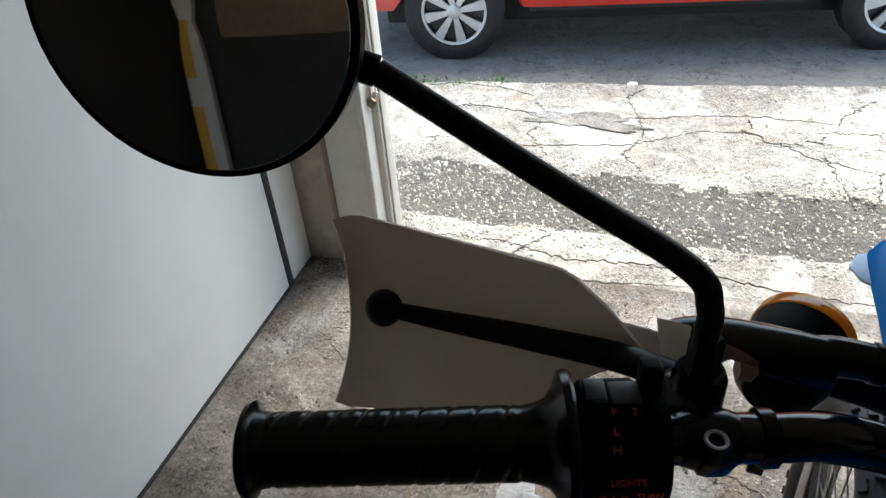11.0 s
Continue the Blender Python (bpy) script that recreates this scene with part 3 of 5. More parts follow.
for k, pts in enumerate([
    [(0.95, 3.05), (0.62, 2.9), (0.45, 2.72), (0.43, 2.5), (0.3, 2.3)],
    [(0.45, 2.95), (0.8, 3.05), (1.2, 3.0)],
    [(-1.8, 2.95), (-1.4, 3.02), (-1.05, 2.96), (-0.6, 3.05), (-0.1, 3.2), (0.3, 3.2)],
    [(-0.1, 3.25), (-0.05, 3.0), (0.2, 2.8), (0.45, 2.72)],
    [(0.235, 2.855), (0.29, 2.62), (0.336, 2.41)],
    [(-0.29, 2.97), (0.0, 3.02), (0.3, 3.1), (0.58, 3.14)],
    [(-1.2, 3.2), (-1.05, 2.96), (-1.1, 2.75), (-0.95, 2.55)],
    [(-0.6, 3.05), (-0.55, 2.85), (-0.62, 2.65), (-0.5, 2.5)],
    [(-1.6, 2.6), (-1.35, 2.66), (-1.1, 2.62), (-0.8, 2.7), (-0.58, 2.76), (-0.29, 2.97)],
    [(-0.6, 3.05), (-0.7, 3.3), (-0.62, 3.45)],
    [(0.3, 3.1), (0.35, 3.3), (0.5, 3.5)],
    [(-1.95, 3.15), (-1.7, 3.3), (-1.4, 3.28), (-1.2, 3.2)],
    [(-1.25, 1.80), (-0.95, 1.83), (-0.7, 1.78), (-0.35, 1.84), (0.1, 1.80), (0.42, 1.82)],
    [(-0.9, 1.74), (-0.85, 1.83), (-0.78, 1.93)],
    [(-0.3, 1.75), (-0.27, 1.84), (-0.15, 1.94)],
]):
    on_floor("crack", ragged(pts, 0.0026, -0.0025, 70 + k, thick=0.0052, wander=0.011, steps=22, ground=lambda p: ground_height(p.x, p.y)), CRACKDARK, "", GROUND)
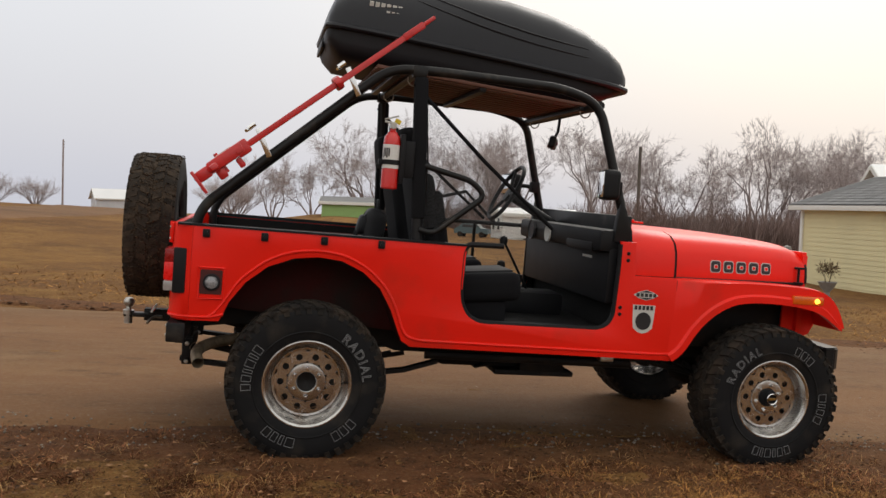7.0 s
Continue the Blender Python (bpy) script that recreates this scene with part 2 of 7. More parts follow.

▶ [DIRECTIONS FOR THIS TASK]: Write out the entries above word for word. Do not include the pictures.

▶ [COMPLETE RESPONSE]:
11.0 s
Continue the Blender Python (bpy) script that recreates this scene with part 3 of 5. More parts follow.
for k, pts in enumerate([
    [(0.95, 3.05), (0.62, 2.9), (0.45, 2.72), (0.43, 2.5), (0.3, 2.3)],
    [(0.45, 2.95), (0.8, 3.05), (1.2, 3.0)],
    [(-1.8, 2.95), (-1.4, 3.02), (-1.05, 2.96), (-0.6, 3.05), (-0.1, 3.2), (0.3, 3.2)],
    [(-0.1, 3.25), (-0.05, 3.0), (0.2, 2.8), (0.45, 2.72)],
    [(0.235, 2.855), (0.29, 2.62), (0.336, 2.41)],
    [(-0.29, 2.97), (0.0, 3.02), (0.3, 3.1), (0.58, 3.14)],
    [(-1.2, 3.2), (-1.05, 2.96), (-1.1, 2.75), (-0.95, 2.55)],
    [(-0.6, 3.05), (-0.55, 2.85), (-0.62, 2.65), (-0.5, 2.5)],
    [(-1.6, 2.6), (-1.35, 2.66), (-1.1, 2.62), (-0.8, 2.7), (-0.58, 2.76), (-0.29, 2.97)],
    [(-0.6, 3.05), (-0.7, 3.3), (-0.62, 3.45)],
    [(0.3, 3.1), (0.35, 3.3), (0.5, 3.5)],
    [(-1.95, 3.15), (-1.7, 3.3), (-1.4, 3.28), (-1.2, 3.2)],
    [(-1.25, 1.80), (-0.95, 1.83), (-0.7, 1.78), (-0.35, 1.84), (0.1, 1.80), (0.42, 1.82)],
    [(-0.9, 1.74), (-0.85, 1.83), (-0.78, 1.93)],
    [(-0.3, 1.75), (-0.27, 1.84), (-0.15, 1.94)],
]):
    on_floor("crack", ragged(pts, 0.0026, -0.0025, 70 + k, thick=0.0052, wander=0.011, steps=22, ground=lambda p: ground_height(p.x, p.y)), CRACKDARK, "", GROUND)
7.0 s
Continue the Blender Python (bpy) script that recreates this scene with part 2 of 7. More parts follow.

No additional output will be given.